A friend of mine here at JPUSA has brought to my attention that there are quite a few people who think that my leftist (his term) views, particularly on the war in Iraq, are the official voice at JPUSA. Well, let me set the record straight. I do not personally speak for JPUSA, and neither should anyone ever think that my politics are the result of a majority consensus. With this in mind, let me open a huge can of worms and say that I believe consensus to be a dangerous thing.

The Christian Church has quite a rich history that can inform this matter of seeking consensus. It’s not a pretty picture. It’s quite messy. In Jesus’ name Christians too often have sought to be “on the same page” politically, socially, and doctrinally in a way that left many people ostracized, shunned, and yes—dead. St. Augustine’s position on the Donatists and Luther’s position on the peasants and the Jews is one example.

Here at JPUSA I am proud of the fact that we don’t stipulate that members must share a particular position on the War in Iraq. I am far less proud that I don’t have more open conversations about it. I have too often sought the path of least resistance. Sometimes that’s been good and sometimes that’s wrong. God knows far better than I where I stand in that regard.

I came to Chicago from Southwestern Missouri.  I think of Chicago, and my neighborhood in particular, as a bubble politically. I feel safe to speak my mind politically without fear that I’ll lose my job or be shunned by my family. I know that’s a luxury that not everyone has. It is possible for me to surround myself with an alternative “progressive” faith that affirms everything I want to hear. I don’t have to listen to SRN news or Prime Time America with Greg Wheatley on mainstream Christian radio stations (which I consider propaganda) I can pick NPR and the BBC for my news. Jim Wallis can be my new little pope as an alternative to James Dobson, and together we’ll pride ourselves on the New Christian Left, using revival language to snare people who like Jonathan Edwards (sans the “Sinners in the Hands of an Angry God” sermon). But I also know what this is—it is building for myself a little safe camp of consensus, a world of 24/7 agreement where I get to hear, “Oh you’re so smart Chris! And look at those fools, they’re so dumb!” This makes me think of the episode of Spongebob where Squidwerd finally finds a town where everyone is just like him (anal). And you know what happens? He hates it!

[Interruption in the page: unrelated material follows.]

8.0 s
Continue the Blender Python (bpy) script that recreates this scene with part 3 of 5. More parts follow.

Lack of consensus is painful. Someone always feels left out, alone, and yes resentful. There are those who chide us at JPUSA because we won’t come up with a clear statement on issues like the war, or who the next president should be. They argue that lives are at stake. You know what I say? I say that my life is richer because of my brother or sister who disagrees with me. That guy I stand in the dinner line with is more important to me than a position paper making some of us right and some wrong. It’s true that a refusal to join the Left or Right is an invitation to get shot at by both sides. It is a divestment from power, and it makes me think of the kenosis in Phillipians 2.

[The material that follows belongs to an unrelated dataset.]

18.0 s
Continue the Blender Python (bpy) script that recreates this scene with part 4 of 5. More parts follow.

2:1  If then there is any encouragement in Christ, any consolation from love, any sharing in the Spirit, any compassion and sympathy,
2  make my joy complete: be of the same mind, having the same love, being in full accord and of one mind.
3  Do nothing from selfish ambition or conceit, but in humility regard others as better than yourselves.
4  Let each of you look not to your own interests, but to the interests of others.
5  Let the same mind be in you that was in Christ Jesus,
6  who, though he was in the form of God, did not regard equality with God as something to be exploited,
7  but emptied himself, taking the form of a slave, being born in human likeness. And being found in human form,
8  he humbled himself and became obedient to the point of death– even death on a cross.
9  Therefore God also highly exalted him and gave him the name that is above every name,
10  so that at the name of Jesus every knee should bend, in heaven and on earth and under the earth,
11  and every tongue should confess that Jesus Christ is Lord, to the glory of God the Father.
12  Therefore, my beloved, just as you have always obeyed me, not only in my presence, but much more now in my absence, work out your own salvation with fear and trembling;
13  for it is God who is at work in you, enabling you both to will and to work for his good pleasure.
14  Do all things without murmuring and arguing,
15  so that you may be blameless and innocent, children of God without blemish in the midst of a crooked and perverse generation, in which you shine like stars in the world.
16  It is by your holding fast to the word of life that I can boast on the day of Christ that I did not run in vain or labor in vain.
17  But even if I am being poured out as a libation over the sacrifice and the offering of your faith, I am glad and rejoice with all of you–
18  and in the same way you also must be glad and rejoice with me.

Regardless of where our country heads politically this year I will be on the losing side—intentionally. Why? Because I care about human beings more than being right. Because I refuse to be any demagogue’s patsie–be they left or right. And because I believe in those Scriptures that call the Lord judge over all the earth, the real Ruler.

Now, on Iraq, I am against all forms of military occupation. The economic sanctions destroyed Iraq and killed countless civilians long before Bush ordered one bomb dropped. The US has proven itself a biased and illegitimate broker in Middle East peace under both Clinton and Bush. (Israeli settlements grew least under George H.W. Bush!) Find me a candidate that will say that!